_SUPPLIED INFORMATION_
-- begin --

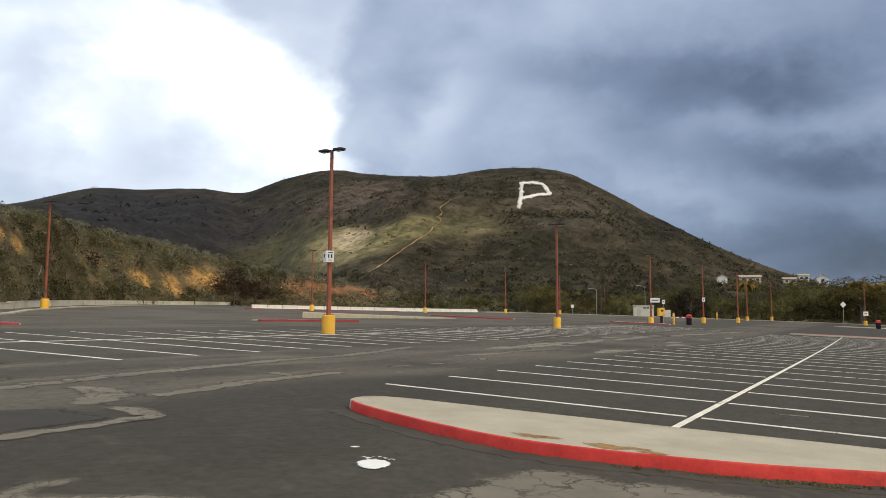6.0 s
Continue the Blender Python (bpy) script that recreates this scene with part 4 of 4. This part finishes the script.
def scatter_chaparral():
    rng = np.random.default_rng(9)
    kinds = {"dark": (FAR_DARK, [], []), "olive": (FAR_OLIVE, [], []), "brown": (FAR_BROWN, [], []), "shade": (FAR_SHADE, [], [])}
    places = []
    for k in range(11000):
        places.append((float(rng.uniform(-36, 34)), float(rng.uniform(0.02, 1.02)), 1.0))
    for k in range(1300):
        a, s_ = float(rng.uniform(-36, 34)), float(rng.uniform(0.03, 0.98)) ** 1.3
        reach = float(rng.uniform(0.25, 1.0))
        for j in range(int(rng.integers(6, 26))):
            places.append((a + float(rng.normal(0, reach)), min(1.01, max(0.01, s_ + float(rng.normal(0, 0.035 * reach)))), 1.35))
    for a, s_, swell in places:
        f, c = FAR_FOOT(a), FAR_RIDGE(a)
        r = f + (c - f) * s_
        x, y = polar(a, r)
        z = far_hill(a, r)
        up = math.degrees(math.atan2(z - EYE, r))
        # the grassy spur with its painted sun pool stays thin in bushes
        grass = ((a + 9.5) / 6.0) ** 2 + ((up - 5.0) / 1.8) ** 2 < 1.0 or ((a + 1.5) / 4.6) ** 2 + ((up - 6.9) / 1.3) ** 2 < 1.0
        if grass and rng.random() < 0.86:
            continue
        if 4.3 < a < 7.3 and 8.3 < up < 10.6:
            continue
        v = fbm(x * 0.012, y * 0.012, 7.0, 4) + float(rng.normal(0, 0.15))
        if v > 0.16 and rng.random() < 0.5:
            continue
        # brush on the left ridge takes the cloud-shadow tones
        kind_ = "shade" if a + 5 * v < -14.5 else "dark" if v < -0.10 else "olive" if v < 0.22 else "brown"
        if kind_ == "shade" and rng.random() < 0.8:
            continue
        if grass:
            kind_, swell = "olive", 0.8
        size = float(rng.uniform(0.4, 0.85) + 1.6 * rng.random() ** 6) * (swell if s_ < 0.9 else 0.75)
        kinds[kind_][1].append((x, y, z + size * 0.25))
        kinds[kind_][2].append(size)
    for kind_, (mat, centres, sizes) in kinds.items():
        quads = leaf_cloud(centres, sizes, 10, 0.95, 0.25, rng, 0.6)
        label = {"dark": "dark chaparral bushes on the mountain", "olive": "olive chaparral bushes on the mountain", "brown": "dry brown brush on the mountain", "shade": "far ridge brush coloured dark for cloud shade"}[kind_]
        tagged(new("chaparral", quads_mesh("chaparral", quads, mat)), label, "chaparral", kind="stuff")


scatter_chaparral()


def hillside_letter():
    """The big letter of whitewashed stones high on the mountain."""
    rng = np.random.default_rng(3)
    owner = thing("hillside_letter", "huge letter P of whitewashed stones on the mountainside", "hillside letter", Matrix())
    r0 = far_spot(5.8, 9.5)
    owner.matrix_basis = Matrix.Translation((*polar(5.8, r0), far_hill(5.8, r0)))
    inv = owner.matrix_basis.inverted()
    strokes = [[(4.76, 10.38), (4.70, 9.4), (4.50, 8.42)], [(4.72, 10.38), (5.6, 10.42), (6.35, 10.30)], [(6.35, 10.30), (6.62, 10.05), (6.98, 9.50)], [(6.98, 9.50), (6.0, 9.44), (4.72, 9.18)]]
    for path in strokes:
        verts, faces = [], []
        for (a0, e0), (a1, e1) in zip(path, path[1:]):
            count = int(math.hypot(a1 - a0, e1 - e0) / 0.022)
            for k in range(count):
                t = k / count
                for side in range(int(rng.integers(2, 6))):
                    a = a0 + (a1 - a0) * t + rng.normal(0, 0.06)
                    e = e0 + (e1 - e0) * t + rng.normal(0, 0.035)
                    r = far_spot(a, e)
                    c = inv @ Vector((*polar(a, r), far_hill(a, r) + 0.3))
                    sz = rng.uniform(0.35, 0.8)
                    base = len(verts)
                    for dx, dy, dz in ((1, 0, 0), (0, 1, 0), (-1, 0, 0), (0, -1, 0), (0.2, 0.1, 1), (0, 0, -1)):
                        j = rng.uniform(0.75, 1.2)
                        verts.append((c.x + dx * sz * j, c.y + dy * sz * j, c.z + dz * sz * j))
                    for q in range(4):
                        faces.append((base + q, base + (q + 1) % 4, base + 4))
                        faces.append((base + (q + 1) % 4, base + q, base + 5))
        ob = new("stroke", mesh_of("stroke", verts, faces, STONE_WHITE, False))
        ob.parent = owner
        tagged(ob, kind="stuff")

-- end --

_STATED EXERCISE_
Go through the listing above and write it out again exactly, dropping the pictures.

_WRITTEN SOLUTION_
6.0 s
Continue the Blender Python (bpy) script that recreates this scene with part 4 of 4. This part finishes the script.
def scatter_chaparral():
    rng = np.random.default_rng(9)
    kinds = {"dark": (FAR_DARK, [], []), "olive": (FAR_OLIVE, [], []), "brown": (FAR_BROWN, [], []), "shade": (FAR_SHADE, [], [])}
    places = []
    for k in range(11000):
        places.append((float(rng.uniform(-36, 34)), float(rng.uniform(0.02, 1.02)), 1.0))
    for k in range(1300):
        a, s_ = float(rng.uniform(-36, 34)), float(rng.uniform(0.03, 0.98)) ** 1.3
        reach = float(rng.uniform(0.25, 1.0))
        for j in range(int(rng.integers(6, 26))):
            places.append((a + float(rng.normal(0, reach)), min(1.01, max(0.01, s_ + float(rng.normal(0, 0.035 * reach)))), 1.35))
    for a, s_, swell in places:
        f, c = FAR_FOOT(a), FAR_RIDGE(a)
        r = f + (c - f) * s_
        x, y = polar(a, r)
        z = far_hill(a, r)
        up = math.degrees(math.atan2(z - EYE, r))
        # the grassy spur with its painted sun pool stays thin in bushes
        grass = ((a + 9.5) / 6.0) ** 2 + ((up - 5.0) / 1.8) ** 2 < 1.0 or ((a + 1.5) / 4.6) ** 2 + ((up - 6.9) / 1.3) ** 2 < 1.0
        if grass and rng.random() < 0.86:
            continue
        if 4.3 < a < 7.3 and 8.3 < up < 10.6:
            continue
        v = fbm(x * 0.012, y * 0.012, 7.0, 4) + float(rng.normal(0, 0.15))
        if v > 0.16 and rng.random() < 0.5:
            continue
        # brush on the left ridge takes the cloud-shadow tones
        kind_ = "shade" if a + 5 * v < -14.5 else "dark" if v < -0.10 else "olive" if v < 0.22 else "brown"
        if kind_ == "shade" and rng.random() < 0.8:
            continue
        if grass:
            kind_, swell = "olive", 0.8
        size = float(rng.uniform(0.4, 0.85) + 1.6 * rng.random() ** 6) * (swell if s_ < 0.9 else 0.75)
        kinds[kind_][1].append((x, y, z + size * 0.25))
        kinds[kind_][2].append(size)
    for kind_, (mat, centres, sizes) in kinds.items():
        quads = leaf_cloud(centres, sizes, 10, 0.95, 0.25, rng, 0.6)
        label = {"dark": "dark chaparral bushes on the mountain", "olive": "olive chaparral bushes on the mountain", "brown": "dry brown brush on the mountain", "shade": "far ridge brush coloured dark for cloud shade"}[kind_]
        tagged(new("chaparral", quads_mesh("chaparral", quads, mat)), label, "chaparral", kind="stuff")


scatter_chaparral()


def hillside_letter():
    """The big letter of whitewashed stones high on the mountain."""
    rng = np.random.default_rng(3)
    owner = thing("hillside_letter", "huge letter P of whitewashed stones on the mountainside", "hillside letter", Matrix())
    r0 = far_spot(5.8, 9.5)
    owner.matrix_basis = Matrix.Translation((*polar(5.8, r0), far_hill(5.8, r0)))
    inv = owner.matrix_basis.inverted()
    strokes = [[(4.76, 10.38), (4.70, 9.4), (4.50, 8.42)], [(4.72, 10.38), (5.6, 10.42), (6.35, 10.30)], [(6.35, 10.30), (6.62, 10.05), (6.98, 9.50)], [(6.98, 9.50), (6.0, 9.44), (4.72, 9.18)]]
    for path in strokes:
        verts, faces = [], []
        for (a0, e0), (a1, e1) in zip(path, path[1:]):
            count = int(math.hypot(a1 - a0, e1 - e0) / 0.022)
            for k in range(count):
                t = k / count
                for side in range(int(rng.integers(2, 6))):
                    a = a0 + (a1 - a0) * t + rng.normal(0, 0.06)
                    e = e0 + (e1 - e0) * t + rng.normal(0, 0.035)
                    r = far_spot(a, e)
                    c = inv @ Vector((*polar(a, r), far_hill(a, r) + 0.3))
                    sz = rng.uniform(0.35, 0.8)
                    base = len(verts)
                    for dx, dy, dz in ((1, 0, 0), (0, 1, 0), (-1, 0, 0), (0, -1, 0), (0.2, 0.1, 1), (0, 0, -1)):
                        j = rng.uniform(0.75, 1.2)
                        verts.append((c.x + dx * sz * j, c.y + dy * sz * j, c.z + dz * sz * j))
                    for q in range(4):
                        faces.append((base + q, base + (q + 1) % 4, base + 4))
                        faces.append((base + (q + 1) % 4, base + q, base + 5))
        ob = new("stroke", mesh_of("stroke", verts, faces, STONE_WHITE, False))
        ob.parent = owner
        tagged(ob, kind="stuff")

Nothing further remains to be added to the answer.